Easy … South Bend, Indiana.

It is?? I guess they forgot to tell me…:D. I had a girl friend in California back in the early 1980’s. We took photos of each other peeing in all sorts of places…our back yards, off the wharf in Santa Cruz, on all kinds of hikes, doing group pees in San Fransisco alleys, on ski runs…It became a silly thing with us.

I wish I still had all those photos!

When I was ten years old, I lived in a commune in France. Us kids would play in this huge barn with rafters way high up. I was always annoyed that I could never win the long distance peeing contests against the boys from the rafters…

I have to go pee in the back yard in solidarity with my dogs now…'scuse me.
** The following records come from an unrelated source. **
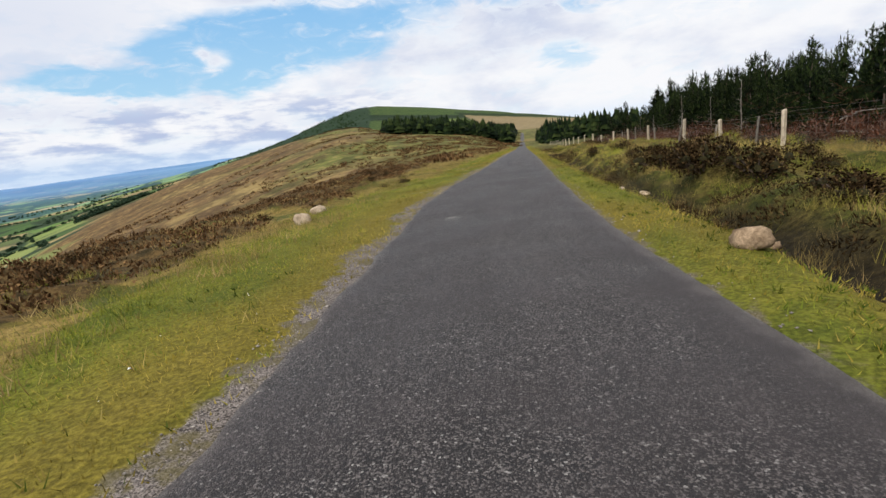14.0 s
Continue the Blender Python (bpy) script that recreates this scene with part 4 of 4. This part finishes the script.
def blob_tree(seed):
    r = np.random.default_rng(seed)
    d = r.normal(0, 1, (46, 3))
    d /= np.linalg.norm(d, axis=1)[:, None]
    c = d * r.uniform(0.5, 1.0, (46, 1)) * np.array([0.55, 0.55, 0.42]) + np.array([0, 0, 0.55])
    s = np.cross(d, r.normal(0, 1, d.shape))
    s /= np.linalg.norm(s, axis=1)[:, None]
    t = np.cross(d, s)
    v = np.stack([c - s * 0.2, c + s * 0.2, c + t * 0.34 + d * 0.1], 1).reshape(-1, 3)
    return v, np.arange(len(v)).reshape(-1, 3)


BLOBS = [blob_tree(s) for s in range(4)]


def hedges(lines, tall):
    out = []
    for az0, r0, az1, r1, n in lines:
        for i in range(n):
            k = (i + pr.uniform(-0.4, 0.4)) / n
            a, r = radians(az0 + (az1 - az0) * k + pr.uniform(-0.15, 0.15)), r0 + (r1 - r0) * k + pr.uniform(-8, 8)
            x, y = r * math.sin(a), r * math.cos(a)
            z = float(height(np.array(x), np.array(y)))
            h = tall * pr.uniform(0.5, 1.5)
            v, f = BLOBS[pr.randrange(4)]
            out.append((v * np.array([h * 1.1, h * 1.1, h]) + np.array([x, y, z - h * 0.2]), f))
    return join(*out)


stuff("hedgerow_trees", *hedges([(-34, 900, -21, 1500, 60), (-40, 1000, -24, 1750, 70), (-46, 800, -30, 900, 60), (-30, 760, -36, 1300, 35), (-38, 820, -45, 1500, 40),
                                 (-44, 1200, -26, 1950, 70), (-25, 1000, -30, 1900, 45), (-47, 1600, -30, 2100, 60), (-47, 950, -36, 780, 45), (-28, 1050, -22, 1250, 40), (-45, 1100, -33, 1120, 40), (-43, 1500, -33, 1650, 45), (-38, 1800, -26, 2100, 45), (-34, 1300, -28, 1350, 25), (-40, 1250, -34, 1700, 30)], 4.4),
      M_HEDGE, "dark hedgerows and trees between the valley fields", "hedgerow")
stuff("valley_copses", *hedges([(-46, 720, -38, 760, 60), (-45, 760, -39, 800, 50), (-29, 980, -24.5, 1040, 45), (-29, 1010, -24, 1080, 45), (-43, 1350, -38, 1400, 40)], 6.5),
      M_HEDGE, "copses of broadleaf trees below the moor", "woodland")

# ---------------------------------------------------------------- fence
def post_mesh(name, w, h, mat, seed):
    """Split square post with a slanted, worn top."""
    r = np.random.default_rng(seed)
    bm = bmesh.new()
    bmesh.ops.create_cube(bm, size=1.0)
    bmesh.ops.subdivide_edges(bm, edges=[e for e in bm.edges if abs(e.verts[0].co.z - e.verts[1].co.z) > 0.5], cuts=3)
    for v in bm.verts:
        v.co.x *= w
        v.co.y *= w * 0.85
        v.co.z = (v.co.z + 0.5) * h - 0.25
        v.co.x += r.normal(0, 0.004)
        v.co.y += r.normal(0, 0.004)
        if v.co.z > h - 0.3:
            v.co.z += v.co.x * 0.25
    bmesh.ops.bevel(bm, geom=[e for e in bm.edges], offset=0.006, segments=1, affect="EDGES")
    me = bpy.data.meshes.new(name)
    bm.to_mesh(me)
    bm.free()
    me.materials.append(mat)
    return me


POST = [post_mesh("post", 0.10, 1.34, M_POST, s) for s in range(3)]
STAKE = [post_mesh("stake", 0.06, 1.15, M_STAKE, 10 + s) for s in range(3)]


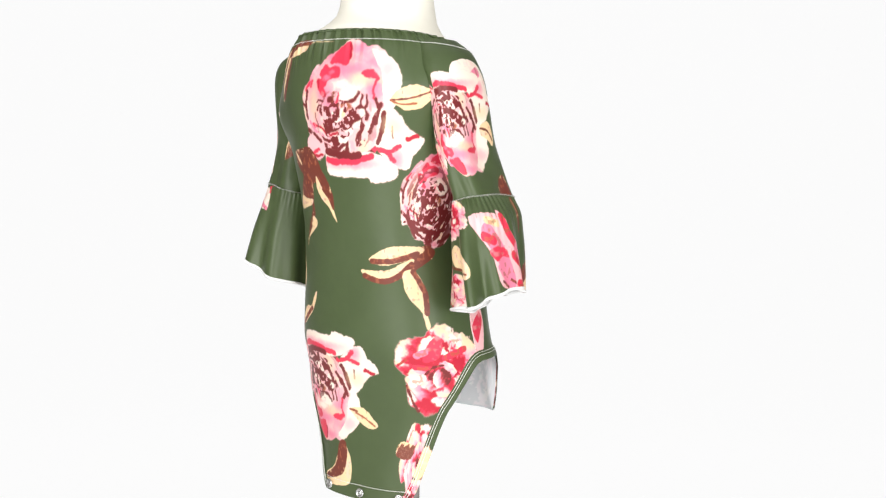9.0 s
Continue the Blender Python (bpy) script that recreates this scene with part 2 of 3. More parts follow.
def rosette(x, y, seed, rings, warm=0.3):
    """Overlapping painted petals, outer ones first: pale rims, pink breasts, dark hollows towards the heart."""
    rnd = random.Random(100 + int(seed * 7))
    n1, n2 = clouds(x * 3 + seed, y * 3 + 9), clouds(x * 7 + 40, y * 7 + seed)
    n3, n4 = clouds(x * 14 + seed, y * 14 + 60, 2), clouds(x * 24 + 8, y * 24 + seed, 2)
    wx, wy = x + 0.16 * (n1 - 0.5) + 0.10 * (n2 - 0.5) + 0.04 * (n3 - 0.5), y + 0.16 * (clouds(x * 3 + 70, y * 3 + seed) - 0.5) + 0.10 * (clouds(x * 7 + 5, y * 7 + 90) - 0.5)
    col = np.tile(BLUSH, (len(x), 1))
    cover = np.zeros(len(x))
    for radius, count, long, wide in rings:
        first = rnd.uniform(0, 6.28)
        order = list(range(count))
        rnd.shuffle(order)
        for k in order:
            a = first + 2 * math.pi * k / count + rnd.uniform(-0.25, 0.25)
            cx, cy = radius * math.cos(a) + rnd.uniform(-0.03, 0.03), radius * math.sin(a) - 0.06 * (1 - radius) + rnd.uniform(-0.03, 0.03)
            hl, hw = long * rnd.uniform(0.85, 1.2), wide * rnd.uniform(0.85, 1.25)
            lean = a + rnd.uniform(-0.5, 0.5)
            c, s = math.cos(lean), math.sin(lean)
            p, q = ((wx - cx) * c + (wy - cy) * s) / hl, (-(wx - cx) * s + (wy - cy) * c) / hw
            d = np.hypot(p, q) + 0.24 * (n2 - 0.5) + 0.06 * (n3 - 0.5)
            m = 1 - smooth(0.93, 1.03, d)
            near = np.nonzero(m > 0)[0]
            if not len(near):
                continue
            red = cy > 0.12 and rnd.random() < 0.55 + warm or cy <= 0.12 and rnd.random() < warm
            pp, qq, dd = p[near], q[near], d[near]
            streak = clouds(qq * 3.2 + seed + k, pp * 1.2 + 3, 2)
            t = 0.5 + 0.5 * pp + 0.42 * (streak - 0.5) + 0.35 * (n2[near] - 0.5) + 0.12 * (n3[near] - 0.5)
            pc = np.tile(WHITE, (len(near), 1))
            pc = mix(pc, CREAM, smooth(0.45, 0.62, n1[near]) * 0.8)
            pc = mix(pc, BLUSH, 1 - smooth(0.72, 1.0, t))
            pc = mix(pc, PINK, (1 - smooth(0.54, 0.86, t)) * 0.9)
            deep = rnd.uniform(0.42, 0.70) if not red else rnd.uniform(0.50, 0.88)
            pc = mix(pc, CORAL if red else rgb(190, 62, 74), 1 - smooth(deep - 0.10, deep + 0.06, t))
            pc = mix(pc, RED if red else MAROON, 1 - smooth(deep - 0.20, deep - 0.06, t + 0.2 * (n4[near] - 0.5)))
            # a broken dark line under the rim of the petal
            pc = mix(pc, MAROON if not red else RED, smooth(0.90, 0.97, dd) * smooth(0.5, 0.58, n2[near]) * 0.8)
            col[near] = col[near] + (pc - col[near]) * m[near, None]
            cover[near] = np.maximum(cover[near], m[near])
    return col, cover, wx, wy, n3, n4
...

While in the Army I pissed in alot of wierd places, the two that stand out in my mind:

After a long night of drinking in Friedberg, a group of us found a convertable with its top down on a back street. I can remember standing on the trunk and letting fly all over the back seat. Meanwhile my fellow squadmates soaked the front seats. As we were finishing up, a window opened up on a second floor and we heard a frantic female voice screaming at us, in German of course. The only word we caught was Polizei. We quickly made our way back to the barracks after that.

The other time was hanging out of the troop door on a moving Bradley IFV somewhere in the Iraqi desert. I leaned out the back and pissed while a buddy held my web gear to keep me from falling out. Normally I would have just pissed in a water bottle, but we didn’t have any empties and I didn’t know when we’d stop again.

Growing up, our family took many trips to Yosemite. Up in the “High Country” there sometimes aren’t any bathrooms (or apparently there weren’t when we visited.) We always ended up peeing on this one big rock. We ended up calling it “Pissin’ Rock” and we made it a tradition to pee there whenever we went to the High Country.

When I go to Yosemite now, I am not 100% sure which rock is Pissin’ Rock, but I have a general idea of where it is.

had to bump it:

this is funny.

I pee off the deck of of family’s WVA cabin every time I’m there. Sometimes more than twice.

The Arctic Ocean.

So, I guess you just filled it back up? Dew tastes like piss.

That new Code Red tastes good though.

Hmm, I once pissed in a washing machine. Unfortunately it wasnt one that was in use, I was doing home delivery for Circus Shitty and I had to go. Policy states that delivery employees can not use customer bathrooms unless an emergency.

So we had a haul away that was in the back of the truck (40 foor freightliner bobtail) so I closed the door, stood on top of the dryer and let er rip. It was half full of water so nobody would have noticed, but then the driver got in the back and closed the door while I was waiting in the cab. He did the same thing.

Uh, that’d be up the butt, Bob. :smiley:

On the Los Angeles Coliseum, back when the Raiders were still here. We were tailgating before the game, and were all “piss drunk” of course. Me and a buddy just went on the side of the building in full view of everybody. In midstream we hear “Hey guys, when you’re done can we talk to you for a minute?” It was the LAPD, of course. Luckily we got off with a stern verbal warning.

In the middle of downtown Reykyavik while other severely drunk people were passing by. No biggie.

The most unusual place I’ve peed is in a washer at the local laundramat.
I went to wash some sleepingbags that were too big for our washer at home.
I had drank two cups of coffee before going to the laundramat.
There is no ladies room at the laundramat. The coffee went through me and I really had to pee.
There was nobody else around so I unzippd my jeans and pushed them and my panties to my knees.I hopped up on a top loader washer and peed a gallon in it.